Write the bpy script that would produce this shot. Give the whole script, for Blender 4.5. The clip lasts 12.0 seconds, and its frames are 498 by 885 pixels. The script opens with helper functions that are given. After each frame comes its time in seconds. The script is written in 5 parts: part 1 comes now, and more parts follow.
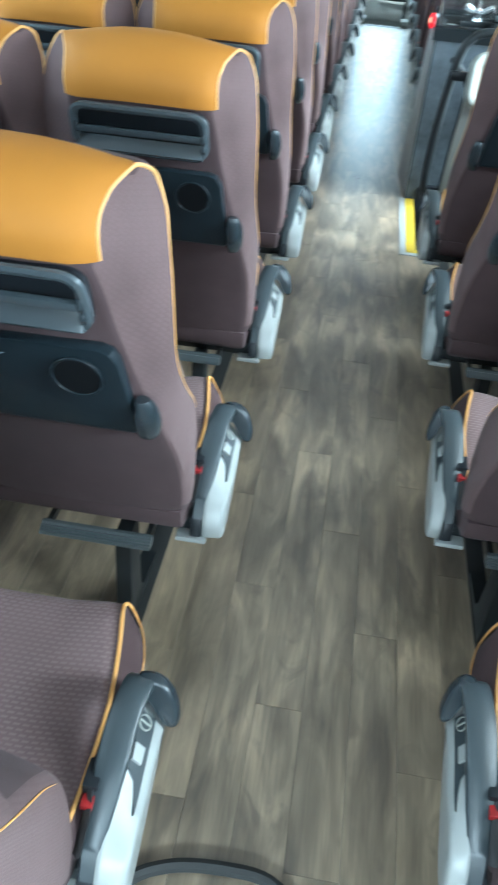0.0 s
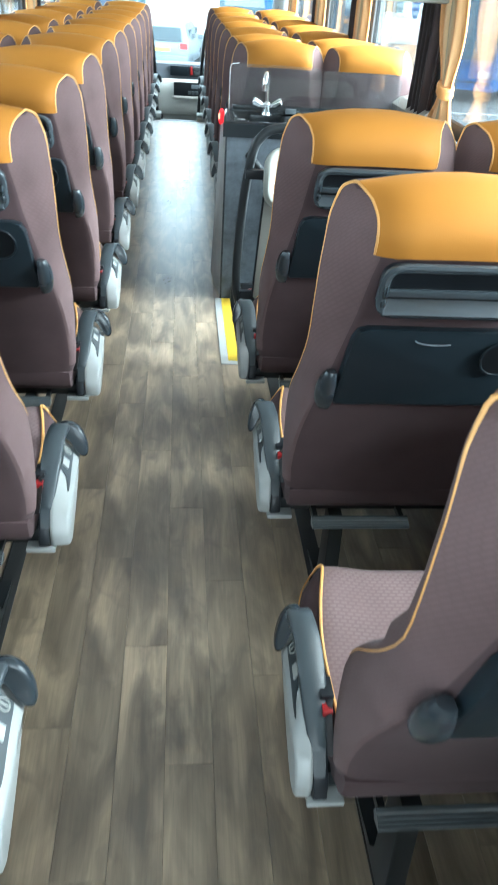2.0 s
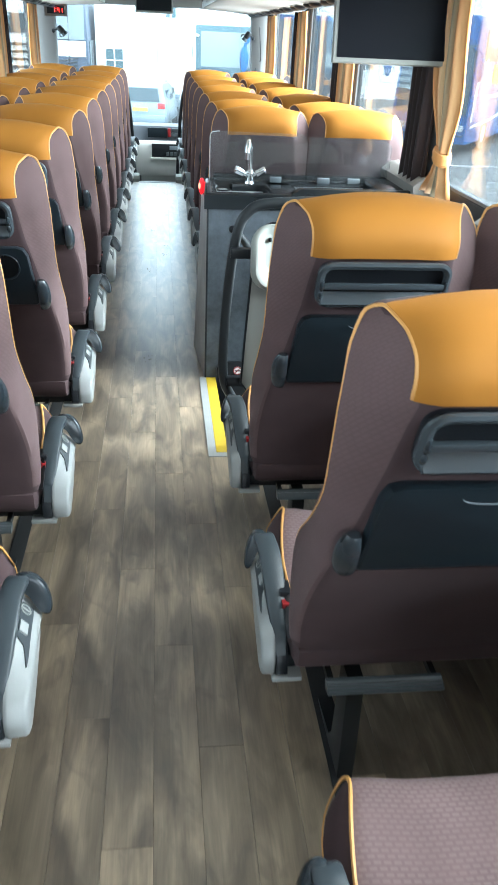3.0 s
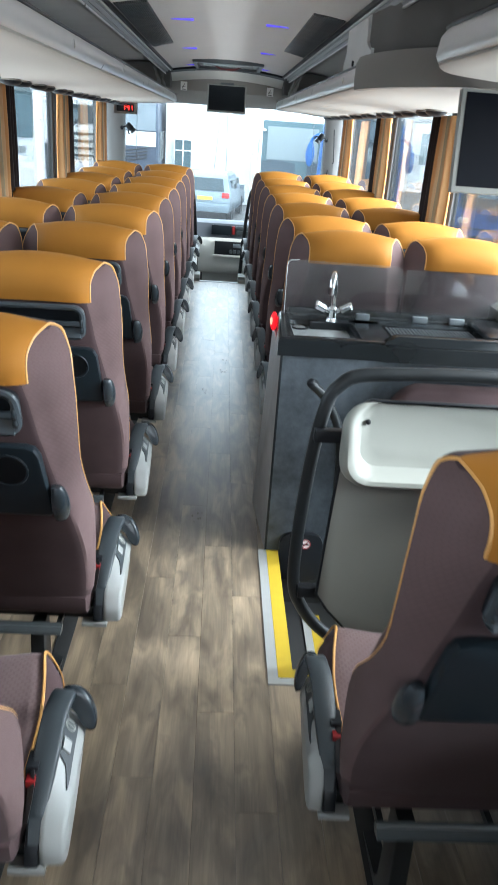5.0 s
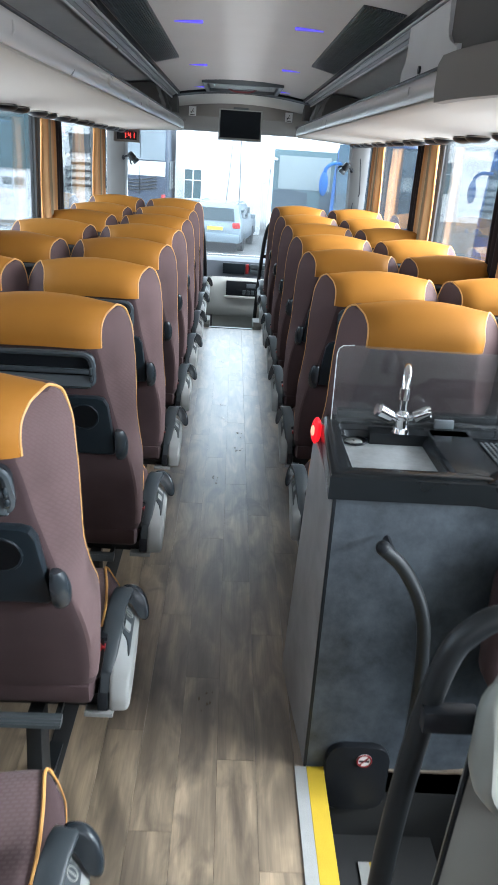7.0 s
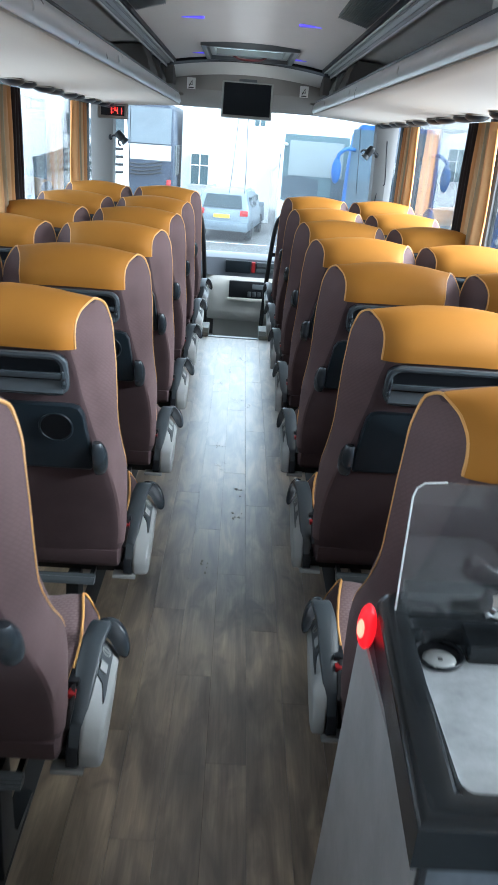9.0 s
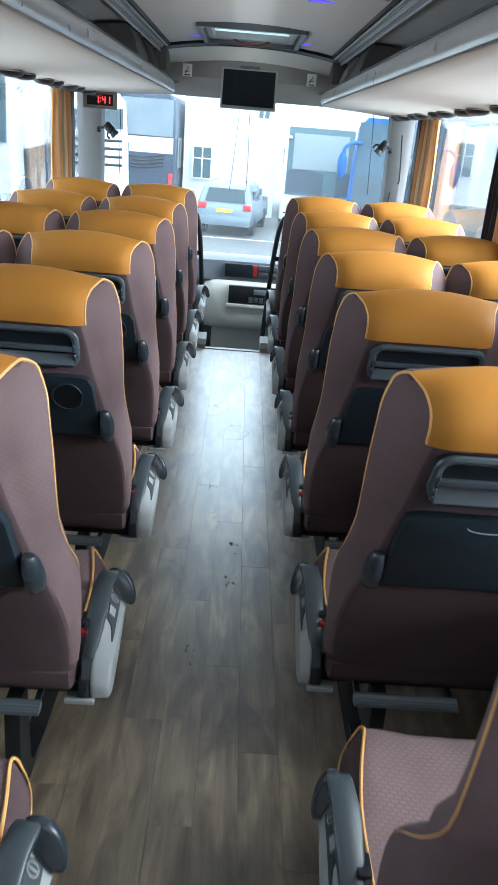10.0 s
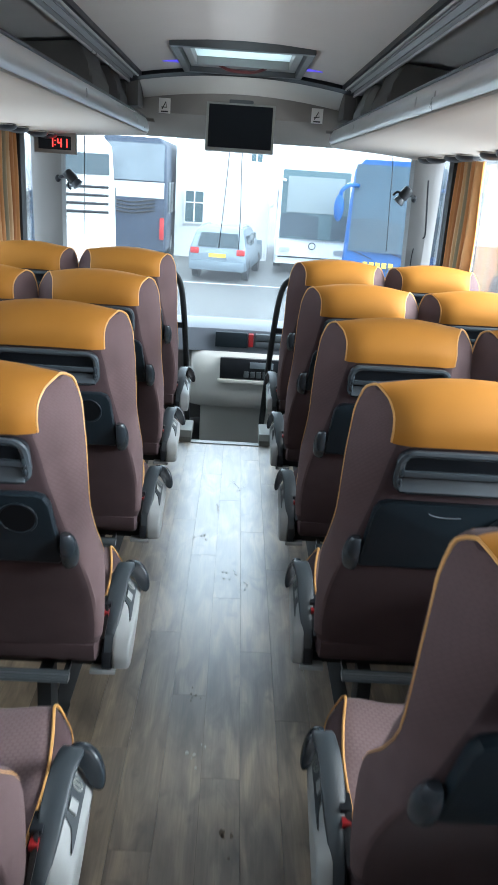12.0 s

==========

=== SHORT EXERCISE ===
Write out the whole listing exactly, and drop the pictures.

=== EXPECTED ANSWER ===
Write the bpy script that would produce this shot. Give the whole script, for Blender 4.5. The clip lasts 12.0 seconds, and its frames are 498 by 885 pixels. The script opens with helper functions that are given. After each frame comes its time in seconds. The script is written in 5 parts: part 1 comes now, and more parts follow.
0.0 s
2.0 s
3.0 s
5.0 s
7.0 s
9.0 s
10.0 s
12.0 s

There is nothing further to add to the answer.